Sandi Meritt, a retired Duval County Public Schools teacher and administrator, said she shopped at Jacobs Jewelers for more years than she can remember and it is sad that the Thomases are retiring.
“They carried items you couldn’t find anywhere else and I always appreciated their customer service. There were times when I was working and couldn’t go to the store – they would deliver what I wanted. If I couldn’t find a parking place Downtown, they would bring it to my car,” Meritt said.
“I hate to see them close the store. I consider them friends.”

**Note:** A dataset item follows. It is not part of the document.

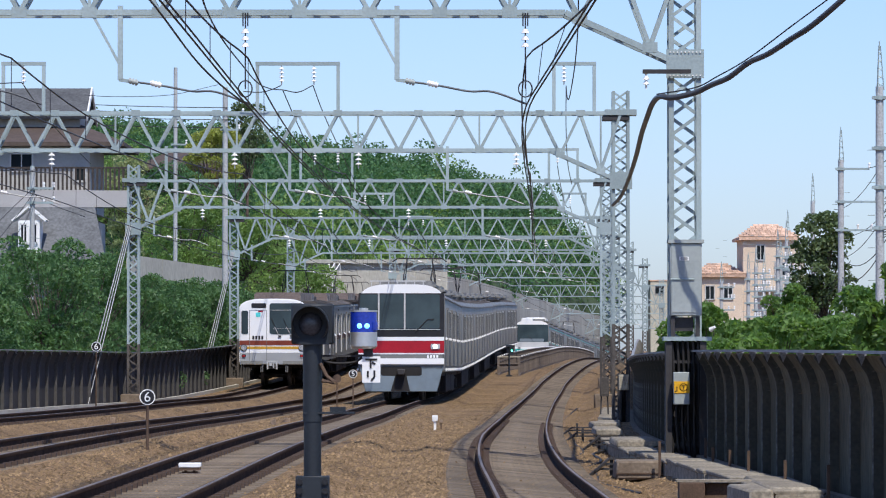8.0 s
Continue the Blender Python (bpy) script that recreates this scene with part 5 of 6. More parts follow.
def make_slat_fence():
    th = thing("slatted_fence", pose(-3.95, 282.5, ground_z(0, 282.5)), "brown slatted fence with pale tips before the tunnel mouth", "fence")
    bm = bmesh.new()
    box(bm, (0, 0, 0.78), (0.10, 0.04, 1.6))
    first = part("slat", bm, "rampslat", th)
    for k in range(1, 20):
        share("slat", first.data, th, Matrix.Translation((0.19 * k, 0, 0)))
    for z in (0.5, 1.35):
        bm = bmesh.new()
        box(bm, (1.8, 0.04, z), (3.8, 0.04, 0.07))
        part("rail", bm, "rampslat", th)


make_slat_fence()


def make_far_mast():
    th = thing("lattice_mast", Matrix(), "slim lattice steel mast before the tunnel mouth", "mast")
    lattice_mast(th, -2.55, 276, ground_z(0, 276) - 0.2, 6.6, 0.34, "shaft")


make_far_mast()


def make_stair_rail():
    th = thing("stair_rail", Matrix(), "pale steel rails of a stair climbing beside the tunnel mouth", "handrail")
    for dx in (0, 0.35, 0.7):
        bm = bmesh.new()
        rod(bm, (-9.5 + dx, 280, 3.9), (-7.6 + dx, 284, 6.9), 0.045, None, 6)
        for k in range(5):
            p = Vector((-9.5 + dx, 280, 3.9)).lerp(Vector((-7.6 + dx, 284, 6.9)), k / 4)
            rod(bm, p, p - Vector((0, 0, 1.1)), 0.03, None, 6)
        part("rail", bm, "porcelain", th)


make_stair_rail()


def wall_strip(name, fx, y0, y1, h0, h1, label, mt="concrete2", thick=0.5):
    th = thing(name, Matrix(), label, "retaining wall", kind="structure")
    y, L = y0, 8.0
    while y < y1:
        V, F = [], []
        for yy in (y + 0.03, y + L - 0.03):
            t = (yy - y0) / (y1 - y0)
            g = ground_z(0, yy)
            for dx, z in ((0, g - 1.0), (0, g + h0 + (h1 - h0) * t), (-thick, g + h0 + (h1 - h0) * t), (-thick, g - 1.0)):
                V.append((fx(yy) + dx, yy, z))
        F = [(0, 1, 5, 4), (1, 2, 6, 5), (2, 3, 7, 6), (3, 0, 4, 7), (0, 3, 2, 1), (4, 5, 6, 7)]
        raw("wall_panel", V, F, mt, th)
        y += L


wall_strip("retaining_wall", lambda y: TRACK["b"](y) - 2.7, 287, 470, 5.8, 8.5, "pale stained concrete retaining wall along the cutting")


# ---------------------------------------------------------------- wooded hill
def hill_z(x, y):
    """The hillside behind the cutting."""
    t = min(1.0, max(0.0, (y - 290) / 230.0))
    edge = TRACK["b"](min(y, 520)) - 4.5
    s = min(1.0, max(0.0, (edge - x) / 9.0))
    base = 5.0 + 19.8 * t ** 1.1
    fall = 1.0 - 0.27 * max(0.0, min(1.0, (x + 45) / 50.0)) - 0.045 * max(0.0, min(1.0, (x + 12) / 16.0)) - 0.24 * max(0.0, min(1.0, (x - 5) / 16.0))
    return base * fall * (0.3 + 0.7 * s ** 0.7)


def make_hill():
    V, F = [], []
    xs, ys = np.arange(-110, 31, 5.0), np.arange(288, 600, 8.0)
    for y in ys:
        for x in xs:
            lim = TRACK["b"](min(y, 520)) - 3.6
            xx = min(x, lim)
            V.append((xx, y, hill_z(xx, y) if xx < lim - 0.1 else ground_z(xx, y)))
    n = len(xs)
    for i in range(len(ys) - 1):
        for k in range(n - 1):
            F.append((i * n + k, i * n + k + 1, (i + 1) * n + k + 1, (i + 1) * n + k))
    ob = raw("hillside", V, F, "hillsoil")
    tagged(ob, "undergrowth of the wooded hillside, shade put into its colour", "hillside", kind="structure")
    rng = np.random.default_rng(3)
    dark, light = [], []
    for y in np.arange(296, 580, 7.0):
        for x in np.arange(-75, 28, 5.0):
            px, py = x + rng.uniform(-2, 2), y + rng.uniform(-3, 3)
            if px > TRACK["b"](min(py, 520)) - 5:
                continue
            z = hill_z(px, py)
            r = rng.uniform(2.2, 3.8)
            tgt = light if (py < 330 and rng.random() < 0.6) or rng.random() < 0.12 else dark
            hh = rng.uniform(1.5, 4.0)
            tgt.append((px, py, z + hh, r, r, r * rng.uniform(0.7, 1.0)))
            for _ in range(4):
                q = rng.normal(size=3)
                tgt.append((px + q[0] * r * 0.5, py + q[1] * r * 0.5, z + hh + abs(q[2]) * r * 0.4, r * 0.5, r * 0.5, r * 0.45))
    for nm, blobs, mt, cnt, lab in (("woodland", dark, "leaf_hill", 430000, "dense green broadleaf wood covering the hill"), ("young_trees", light, "leaf_light", 70000, "young trees on the lower hillside, colour brightened for haze")):
        V, F = leaves(rng, blobs, cnt, 0.38)
        tagged(raw(nm, V, F, mt), lab, "trees", kind="stuff")


make_hill()


def make_tree(x, y, g, crown, count, size, mt, label, trunk_r=0.14, cat="tree", seed=1, group=""):
    """Tapered trunk, limbs to each clump, and a crown of separate leaves."""
    th = thing("tree", pose(x, y, g), label, cat, group)
    rng = np.random.default_rng(seed)
    top = max(b[2] for b in crown)
    bm = bmesh.new()
    rod(bm, (0, 0, -0.2), (0.05, 0, top * 0.55), trunk_r, trunk_r * 0.55, 9)
    for b in crown:
        rod(bm, (0.03, 0, top * 0.3), (b[0], b[1], b[2]), trunk_r * 0.35, trunk_r * 0.12, 6)
    part("trunk", bm, "bark", th)
    V, F = leaves(rng, crown, count, size, 0.2 if size < 0.2 else 0.28)
    raw("crown", V, F, mt, th)
    return th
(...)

Through Jan. 31, the Thomases are holding a “retirement sale” with jewelry and watches discounted up to 60% and other items up to 80% off retail.
That doesn’t mean the display cases and shelves are empty.
“We always had a large inventory to make sure our customers could find what they wanted. We still have a lot of wonderful merchandise and you are really buying a piece of history,” Delorise Thomas said.
Jacobs Jewelers was known for its holiday decorations in the display windows along Adams and Laura streets and inside the store, including the Christmas tree that was at the entrance every year.
The Thomases are donating the decorations – some nearly 50 years old – to local child care centers.
After working together in the store for 55 years, the Thomases don’t have any specific plans for retirement.
“I’ve never been much of a traveler. I’ve been all the places I want to go,” Roy Thomas said.
“The store was always our priority. If I could change anything, we would be 20 years younger and work 20 more years,” Delorise Thomas said.
“We are going to go home and grow old together.”